Start of MATERIAL PROVIDED

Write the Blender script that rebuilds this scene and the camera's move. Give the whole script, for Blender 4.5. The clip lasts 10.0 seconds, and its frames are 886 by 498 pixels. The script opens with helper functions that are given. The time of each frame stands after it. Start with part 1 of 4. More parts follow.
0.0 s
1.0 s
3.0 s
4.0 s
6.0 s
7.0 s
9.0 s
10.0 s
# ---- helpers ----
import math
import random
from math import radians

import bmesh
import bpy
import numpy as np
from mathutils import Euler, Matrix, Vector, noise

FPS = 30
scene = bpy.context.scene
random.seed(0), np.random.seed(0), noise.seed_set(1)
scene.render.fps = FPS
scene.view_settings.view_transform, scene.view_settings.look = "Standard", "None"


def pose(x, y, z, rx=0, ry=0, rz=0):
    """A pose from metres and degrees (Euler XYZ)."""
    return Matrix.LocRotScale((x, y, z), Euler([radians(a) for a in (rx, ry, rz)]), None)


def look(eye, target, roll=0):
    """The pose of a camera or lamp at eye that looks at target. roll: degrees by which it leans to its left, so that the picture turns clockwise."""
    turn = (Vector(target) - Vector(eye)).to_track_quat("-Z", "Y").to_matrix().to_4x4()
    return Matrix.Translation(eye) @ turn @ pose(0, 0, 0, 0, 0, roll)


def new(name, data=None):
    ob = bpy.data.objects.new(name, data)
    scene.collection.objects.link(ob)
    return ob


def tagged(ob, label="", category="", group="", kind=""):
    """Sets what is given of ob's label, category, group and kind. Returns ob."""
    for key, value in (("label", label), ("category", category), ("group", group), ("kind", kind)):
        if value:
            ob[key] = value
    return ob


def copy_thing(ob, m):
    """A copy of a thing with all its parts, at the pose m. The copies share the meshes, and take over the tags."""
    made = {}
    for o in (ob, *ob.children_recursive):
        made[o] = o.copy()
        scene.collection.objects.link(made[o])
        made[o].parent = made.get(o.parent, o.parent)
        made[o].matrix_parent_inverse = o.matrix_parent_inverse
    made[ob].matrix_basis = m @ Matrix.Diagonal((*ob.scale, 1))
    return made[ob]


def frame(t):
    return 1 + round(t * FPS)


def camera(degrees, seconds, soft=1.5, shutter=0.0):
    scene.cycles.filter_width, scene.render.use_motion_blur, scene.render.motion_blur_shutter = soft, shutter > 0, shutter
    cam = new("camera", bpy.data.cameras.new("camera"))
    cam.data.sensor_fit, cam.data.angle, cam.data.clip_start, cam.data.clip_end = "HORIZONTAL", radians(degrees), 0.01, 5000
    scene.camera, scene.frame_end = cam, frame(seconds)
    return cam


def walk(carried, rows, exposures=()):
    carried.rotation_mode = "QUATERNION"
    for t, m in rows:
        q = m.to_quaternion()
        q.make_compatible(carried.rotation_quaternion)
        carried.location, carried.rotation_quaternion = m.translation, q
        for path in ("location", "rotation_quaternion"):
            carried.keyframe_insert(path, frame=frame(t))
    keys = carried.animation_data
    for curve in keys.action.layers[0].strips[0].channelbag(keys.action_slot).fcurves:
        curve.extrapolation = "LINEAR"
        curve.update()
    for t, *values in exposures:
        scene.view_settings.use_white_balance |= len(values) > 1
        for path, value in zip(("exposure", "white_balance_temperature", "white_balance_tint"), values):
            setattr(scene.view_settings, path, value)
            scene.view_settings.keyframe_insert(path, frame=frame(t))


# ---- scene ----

End of MATERIAL PROVIDED

AIM OF THE EXERCISE
Only the lines from the one that contains "for path in" through the last line should be repeated, each exactly as it stands, with both ends included.

ANSWER TO THIS PROBLEM
        for path in ("location", "rotation_quaternion"):
            carried.keyframe_insert(path, frame=frame(t))
    keys = carried.animation_data
    for curve in keys.action.layers[0].strips[0].channelbag(keys.action_slot).fcurves:
        curve.extrapolation = "LINEAR"
        curve.update()
    for t, *values in exposures:
        scene.view_settings.use_white_balance |= len(values) > 1
        for path, value in zip(("exposure", "white_balance_temperature", "white_balance_tint"), values):
            setattr(scene.view_settings, path, value)
            scene.view_settings.keyframe_insert(path, frame=frame(t))


# ---- scene ----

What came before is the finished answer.